Here's my list off the top of my head factoring in resume, head-to-head abilities and championship qualities. 1) Harry Greb 2) Carlos Monzon 3) Sugar Ray Robinson 4) Marvelous Marvin Hagler 5) Mickey Walker 6) Roy Jones, Jr. 7) Bernard Hopkins 8) Freddie Steele 9) Tiger Flowers 10) Stanley Ketchell Now, let's start bickering like little ninnies...
10 Roy Jones Jr 9 Jack Dempsey 8 Harry Greb 7 Marvin Hagler 6 Bernard Hopkins 5 Mickey Walker 4 Charley Burley 3 Stanley Ketchel 2 Ray Robinson 1 Carlos Monzon
good list, glad to see steele in there. also glad not to see lamotta. you'll get stick, as everyone does, for having roy jones.
Just outside for me..... 11 H Williams 12 Lamotta 13 Nonpareil 14 Langford 15 RJJ 16 Steele 17 Cerdan 18 Flowers 19 Giardello 20 Toney ESB classic did a consensus a few years ago and Steele came in at 17.....12-18 seems about right for Steele. http://www.eastsideboxing.com/forum/showthread.php?t=164758&page=14
can't see SRR any lower than 4th to be honest. Fitz lacks the depth of resume for me to justify a top 5 placement. Hopkins is always a tricky placement a case can be made for 5th. Like the list other than that.
Most people see SRR as clear top 5....I disagree and am aware that, that makes me the minority....I just don't buy into him at MW as most others do....At WW he is my clear number w/ #2 distant at best!
his record isn't stellar on numbers alone at MW but he beat soooo many top 20 middles and HOFs at 160. fullmer, basilio, lamotta, olson, graziano...great names and i can't look past that record
I am not in any way shape or form trying to discredit SUGAR (Blasphame, LOL), and recognize his greatness and love his skills and have spent days hidden in a cave watching footage of him....I am only disagreeing on the degree of greatness proportionate with other greats. By a consensus, am on an Island with only a few others...but at least the waves are good here!

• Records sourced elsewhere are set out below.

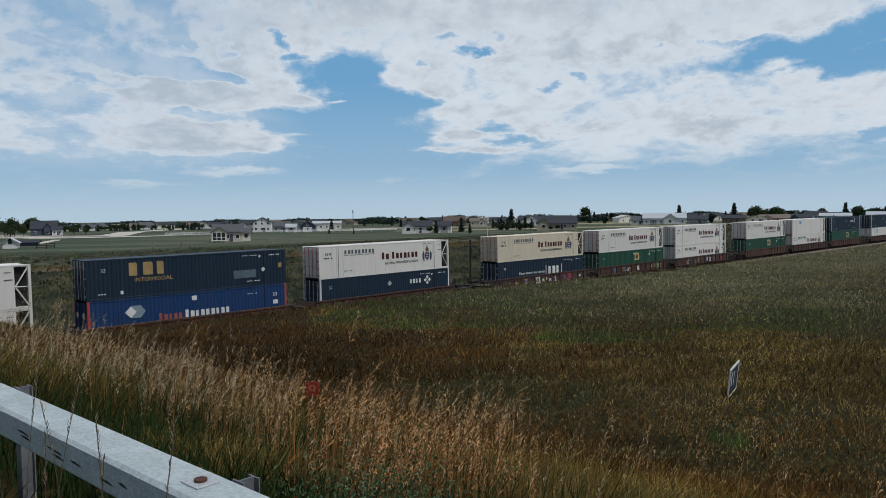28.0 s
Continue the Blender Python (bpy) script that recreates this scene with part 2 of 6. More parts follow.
def ground_material():
    m = bpy.data.materials.new("prairie_soil_and_grass")
    m.use_nodes = True
    t = m.node_tree
    p = t.nodes["Principled BSDF"]
    co = t.nodes.new("ShaderNodeTexCoord").outputs["Object"]
    def noise_(scale, detail=5, stretch=(1, 1, 1), turn=0.0):
        mp = t.nodes.new("ShaderNodeMapping")
        mp.inputs["Scale"].default_value = stretch
        mp.inputs["Rotation"].default_value = (0, 0, turn)
        t.links.new(co, mp.inputs[0])
        n = t.nodes.new("ShaderNodeTexNoise")
        n.inputs["Scale"].default_value, n.inputs["Detail"].default_value = scale, detail
        t.links.new(mp.outputs[0], n.inputs[0])
        return n.outputs[0]
    big = ramp(t, noise_(0.05), [(0.3, (0.024, 0.016, 0.006)), (0.48, (0.036, 0.025, 0.009)), (0.6, (0.026, 0.028, 0.010)), (0.75, (0.045, 0.033, 0.014))])
    small = ramp(t, noise_(6.5, 10), [(0.34, (0.3, 0.3, 0.3)), (0.5, (0.8, 0.8, 0.75)), (0.66, (1.7, 1.6, 1.4))])
    mul = t.nodes.new("ShaderNodeMix")
    mul.data_type, mul.blend_type = "RGBA", "MULTIPLY"
    mul.inputs[0].default_value = 1
    t.links.new(big, mul.inputs[6])
    t.links.new(small, mul.inputs[7])
    # paler meadow beside the railway, along the open stretch of the track
    meadow = ramp(t, noise_(0.12, 7, (1.0, 2.2, 1), 0.1), [(0.32, (0.040, 0.046, 0.022)), (0.46, (0.062, 0.068, 0.036)), (0.58, (0.088, 0.084, 0.050)), (0.70, (0.13, 0.115, 0.075))])
    mul2 = t.nodes.new("ShaderNodeMix")
    mul2.data_type, mul2.blend_type = "RGBA", "MULTIPLY"
    mul2.inputs[0].default_value = 1
    t.links.new(meadow, mul2.inputs[6])
    t.links.new(small, mul2.inputs[7])
    reach = []
    for way, a, b in (((-math.sin(TRACK_ANGLE), math.cos(TRACK_ANGLE), 0), TRACK_Y * math.cos(TRACK_ANGLE) - 36, TRACK_Y * math.cos(TRACK_ANGLE) - 20),
                      ((math.cos(TRACK_ANGLE), math.sin(TRACK_ANGLE), 0), TRACK_Y * math.sin(TRACK_ANGLE) - 18, TRACK_Y * math.sin(TRACK_ANGLE) + 8)):
        dot = t.nodes.new("ShaderNodeVectorMath")
        dot.operation = "DOT_PRODUCT"
        t.links.new(co, dot.inputs[0])
        dot.inputs[1].default_value = way
        step = t.nodes.new("ShaderNodeMapRange")
        step.inputs[1].default_value, step.inputs[2].default_value = a, b
        t.links.new(dot.outputs["Value"], step.inputs[0])
        reach.append(step.outputs[0])
    both = t.nodes.new("ShaderNodeMath")
    both.operation = "MULTIPLY"
    t.links.new(reach[0], both.inputs[0])
    t.links.new(reach[1], both.inputs[1])
    field = t.nodes.new("ShaderNodeMix")
    field.data_type = "RGBA"
    t.links.new(both.outputs[0], field.inputs[0])
    t.links.new(mul.outputs[2], field.inputs[6])
    t.links.new(mul2.outputs[2], field.inputs[7])
    # the open plain beyond the cutting: mown and dry strips, greens cooled for distance haze
    plain = ramp(t, noise_(0.03, 4, (0.25, 1.6, 1), 0.08), [(0.35, (0.036, 0.058, 0.036)), (0.48, (0.054, 0.076, 0.046)), (0.58, (0.115, 0.115, 0.075)), (0.66, (0.064, 0.082, 0.05)), (0.78, (0.2, 0.185, 0.12))])
    # distance across the track
    w1 = t.nodes.new("ShaderNodeVectorMath")
    w1.operation = "DOT_PRODUCT"
    t.links.new(co, w1.inputs[0])
    w1.inputs[1].default_value = (-math.sin(TRACK_ANGLE), math.cos(TRACK_ANGLE), 0)
    mr = t.nodes.new("ShaderNodeMapRange")
    off = TRACK_Y * math.cos(TRACK_ANGLE)
    mr.inputs[1].default_value, mr.inputs[2].default_value = off + 52, off + 90
    t.links.new(w1.outputs["Value"], mr.inputs[0])
    bank = ramp(t, noise_(0.35, 7), [(0.36, (0.020, 0.026, 0.015)), (0.5, (0.040, 0.044, 0.026)), (0.60, (0.072, 0.064, 0.036)), (0.72, (0.11, 0.082, 0.045))])
    mb = t.nodes.new("ShaderNodeMapRange")
    mb.inputs[1].default_value, mb.inputs[2].default_value = off + 4, off + 7
    t.links.new(w1.outputs["Value"], mb.inputs[0])
    # rough pasture between the verge and the lawns
    pasture = ramp(t, noise_(0.22, 8, (0.5, 1.3, 1)), [(0.34, (0.044, 0.054, 0.033)), (0.48, (0.072, 0.082, 0.052)), (0.58, (0.105, 0.098, 0.062)), (0.70, (0.15, 0.118, 0.072))])
    mp_ = t.nodes.new("ShaderNodeMapRange")
    mp_.inputs[1].default_value, mp_.inputs[2].default_value = off + 32, off + 37
    t.links.new(w1.outputs["Value"], mp_.inputs[0])
    m3 = t.nodes.new("ShaderNodeMix")
    m3.data_type = "RGBA"
    t.links.new(mp_.outputs[0], m3.inputs[0])
    t.links.new(bank, m3.inputs[6])
    t.links.new(pasture, m3.inputs[7])
    bank = m3.outputs[2]
    m2 = t.nodes.new("ShaderNodeMix")
    m2.data_type = "RGBA"
    t.links.new(mb.outputs[0], m2.inputs[0])
    t.links.new(field.outputs[2], m2.inputs[6])
    t.links.new(bank, m2.inputs[7])
    mx = t.nodes.new("ShaderNodeMix")
    mx.data_type = "RGBA"
    t.links.new(mr.outputs[0], mx.inputs[0])
    t.links.new(m2.outputs[2], mx.inputs[6])
    t.links.new(plain, mx.inputs[7])
    t.links.new(mx.outputs[2], p.inputs["Base Color"])
    p.inputs["Roughness"].default_value = 0.95
    p.inputs["Specular IOR Level"].default_value = 0.1
    bp = t.nodes.new("ShaderNodeBump")
    bp.inputs["Strength"].default_value, bp.inputs["Distance"].default_value = 0.7, 0.15
    t.links.new(noise_(4, 8), bp.inputs["Height"])
    t.links.new(bp.outputs[0], p.inputs["Normal"])
    return m


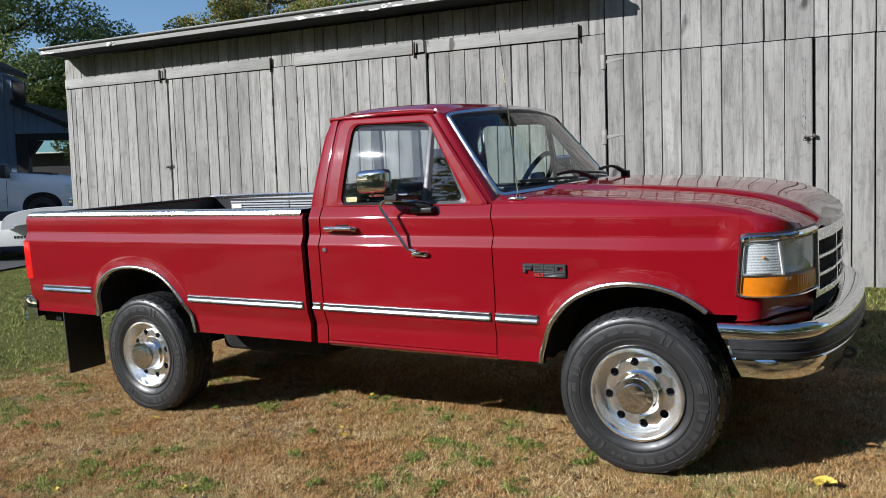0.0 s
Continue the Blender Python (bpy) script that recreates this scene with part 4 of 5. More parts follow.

ONLY H2H, who's proven in Battle & Longeviety against fellow top men and especially heavier bigger men. NO Achievement points here. Many are left out like Marshall (my favourite) because for my money he's a L-HW, and the real oldtimers because I think they were a little too crude for the eventual evolution of the sport culminated by the mid 30s. In the reverse, guys like LaMotta feasted on too many WWs, STILL a Great fighter, just not the same as the toughest hardest men in the divsion. Fighters in the last 30 years just aren't as good. IF they had to keep the same sort of scheduals and actually fight the best regularily, they wouldn't themselves have been around as long as they were! 1) Harry Greb - record speaks for itself in & out of the division, historical favourite. 2) Sugar Ray Robinson - arguable THEE BEST! 3) Marvelous Marvin Hagler - tough _ucker. BUT is he better than the other tough _uckers? I can't say forsure, he gets the popular vote. 4) Mickey Walker - Proven Little BIGman. 5) Jock McAvoy - arguably Britains Best, Proven against American MWs, L-HW & HWs and denied a world MW title shot. 6) Carlos Monzon - boring, systematic spoiler, tough souless predator who always won. 7) Charley Burley - IF he was given his shot, he MIGHT have shown better than many others. 8) Marcel Cerdan - France's Best and on his best night capable of beating any MW. 9) Freddie Steele - straight forward, crisp, hardhitting boxer, overlooked and defo a great. 10) ??? was it Holman Williams, Fred Apostili, Jack Chase, SRL, Darcy or Sands, Gibbons or Dillon? I don't know, WHO? you tell me? so many are equal or not far out of the mix, it really boils down to how people grade or favour. I always try and figure Who is actually Better, Tougher and can be Proven against their longeviety and opposition, especially out of said division.
Being in the top 20 for middleweights is an astounding accomplishment. Being number 20 at middle is better than landing at number 10 for a heavy. So much rich history at middleweight. I'm also glad you guys included steele.